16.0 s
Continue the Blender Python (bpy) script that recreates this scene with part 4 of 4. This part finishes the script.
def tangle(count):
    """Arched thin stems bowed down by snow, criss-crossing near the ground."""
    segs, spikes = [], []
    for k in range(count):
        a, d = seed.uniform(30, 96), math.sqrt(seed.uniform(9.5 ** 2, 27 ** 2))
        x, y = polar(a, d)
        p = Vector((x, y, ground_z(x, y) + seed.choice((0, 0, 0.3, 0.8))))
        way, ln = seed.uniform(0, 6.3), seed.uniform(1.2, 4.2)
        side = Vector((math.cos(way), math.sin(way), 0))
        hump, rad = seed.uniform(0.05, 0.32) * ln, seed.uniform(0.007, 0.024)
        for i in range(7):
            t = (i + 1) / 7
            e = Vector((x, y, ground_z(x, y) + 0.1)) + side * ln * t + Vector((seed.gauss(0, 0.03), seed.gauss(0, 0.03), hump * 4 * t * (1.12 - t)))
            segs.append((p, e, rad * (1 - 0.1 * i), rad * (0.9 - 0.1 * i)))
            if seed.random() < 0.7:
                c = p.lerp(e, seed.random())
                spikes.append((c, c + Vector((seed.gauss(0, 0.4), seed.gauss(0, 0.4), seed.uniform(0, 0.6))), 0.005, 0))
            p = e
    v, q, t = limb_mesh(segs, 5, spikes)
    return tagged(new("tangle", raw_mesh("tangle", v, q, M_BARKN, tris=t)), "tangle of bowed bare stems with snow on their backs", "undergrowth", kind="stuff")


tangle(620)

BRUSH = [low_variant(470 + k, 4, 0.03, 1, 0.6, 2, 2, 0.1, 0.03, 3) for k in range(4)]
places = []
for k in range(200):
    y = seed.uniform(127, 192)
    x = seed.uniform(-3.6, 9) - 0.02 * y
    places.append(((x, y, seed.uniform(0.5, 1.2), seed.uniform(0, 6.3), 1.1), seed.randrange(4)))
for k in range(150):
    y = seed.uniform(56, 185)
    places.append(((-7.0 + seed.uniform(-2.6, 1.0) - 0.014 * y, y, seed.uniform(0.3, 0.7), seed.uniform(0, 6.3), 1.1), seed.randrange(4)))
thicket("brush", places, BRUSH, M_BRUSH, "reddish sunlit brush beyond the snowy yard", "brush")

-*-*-

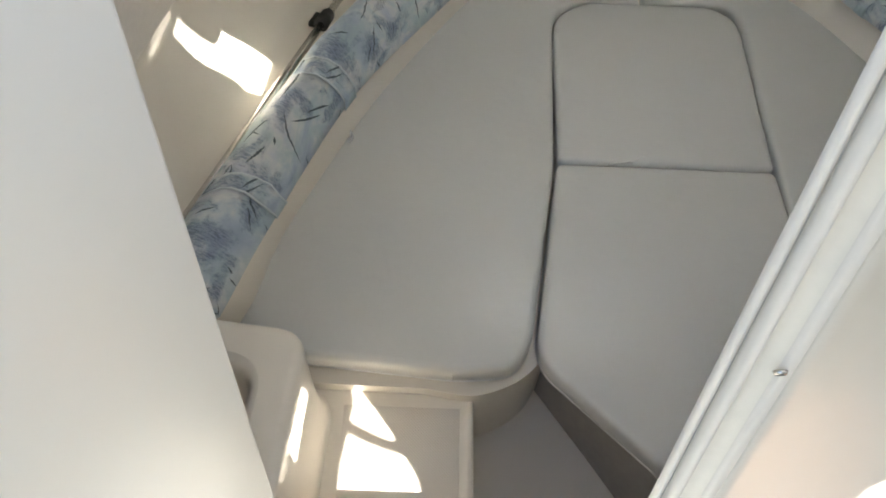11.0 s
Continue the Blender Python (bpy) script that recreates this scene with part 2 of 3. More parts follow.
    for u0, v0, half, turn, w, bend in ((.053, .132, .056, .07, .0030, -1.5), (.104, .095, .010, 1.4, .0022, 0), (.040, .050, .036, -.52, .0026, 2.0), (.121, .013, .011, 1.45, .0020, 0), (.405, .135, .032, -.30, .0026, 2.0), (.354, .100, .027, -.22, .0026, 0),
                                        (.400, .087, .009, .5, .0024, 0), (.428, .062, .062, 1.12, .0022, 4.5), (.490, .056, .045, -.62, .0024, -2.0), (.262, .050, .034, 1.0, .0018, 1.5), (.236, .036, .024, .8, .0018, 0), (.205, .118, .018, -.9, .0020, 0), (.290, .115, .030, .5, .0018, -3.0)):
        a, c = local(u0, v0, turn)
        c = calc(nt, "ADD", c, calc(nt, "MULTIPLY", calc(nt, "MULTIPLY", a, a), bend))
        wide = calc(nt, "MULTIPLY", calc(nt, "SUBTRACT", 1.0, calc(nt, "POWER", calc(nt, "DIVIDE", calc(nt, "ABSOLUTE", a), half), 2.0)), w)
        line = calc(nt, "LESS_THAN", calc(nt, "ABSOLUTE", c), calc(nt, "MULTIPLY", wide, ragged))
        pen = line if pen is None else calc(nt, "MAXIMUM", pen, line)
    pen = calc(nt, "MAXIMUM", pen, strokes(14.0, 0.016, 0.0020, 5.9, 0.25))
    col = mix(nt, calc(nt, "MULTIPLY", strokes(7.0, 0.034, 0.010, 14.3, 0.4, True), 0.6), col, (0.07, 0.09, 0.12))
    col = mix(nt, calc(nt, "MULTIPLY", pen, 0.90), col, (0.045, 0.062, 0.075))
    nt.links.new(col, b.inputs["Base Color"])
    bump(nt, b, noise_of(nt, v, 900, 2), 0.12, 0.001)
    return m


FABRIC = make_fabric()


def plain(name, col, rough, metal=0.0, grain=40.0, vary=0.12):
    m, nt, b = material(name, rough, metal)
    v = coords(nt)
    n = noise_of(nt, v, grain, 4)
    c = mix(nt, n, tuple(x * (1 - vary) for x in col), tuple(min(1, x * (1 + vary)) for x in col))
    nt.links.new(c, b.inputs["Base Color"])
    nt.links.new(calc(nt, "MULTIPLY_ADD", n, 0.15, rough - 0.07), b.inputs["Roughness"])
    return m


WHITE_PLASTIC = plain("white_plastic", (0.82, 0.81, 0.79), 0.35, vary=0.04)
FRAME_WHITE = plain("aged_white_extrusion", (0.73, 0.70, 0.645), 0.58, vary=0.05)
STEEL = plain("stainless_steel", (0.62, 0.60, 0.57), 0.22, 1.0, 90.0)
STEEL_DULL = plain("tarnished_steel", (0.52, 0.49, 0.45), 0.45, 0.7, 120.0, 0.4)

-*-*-

» SET TASK
The required output is the number of lines containing the word "Python", and nothing besides.

» ANSWER TO THE EXERCISE
2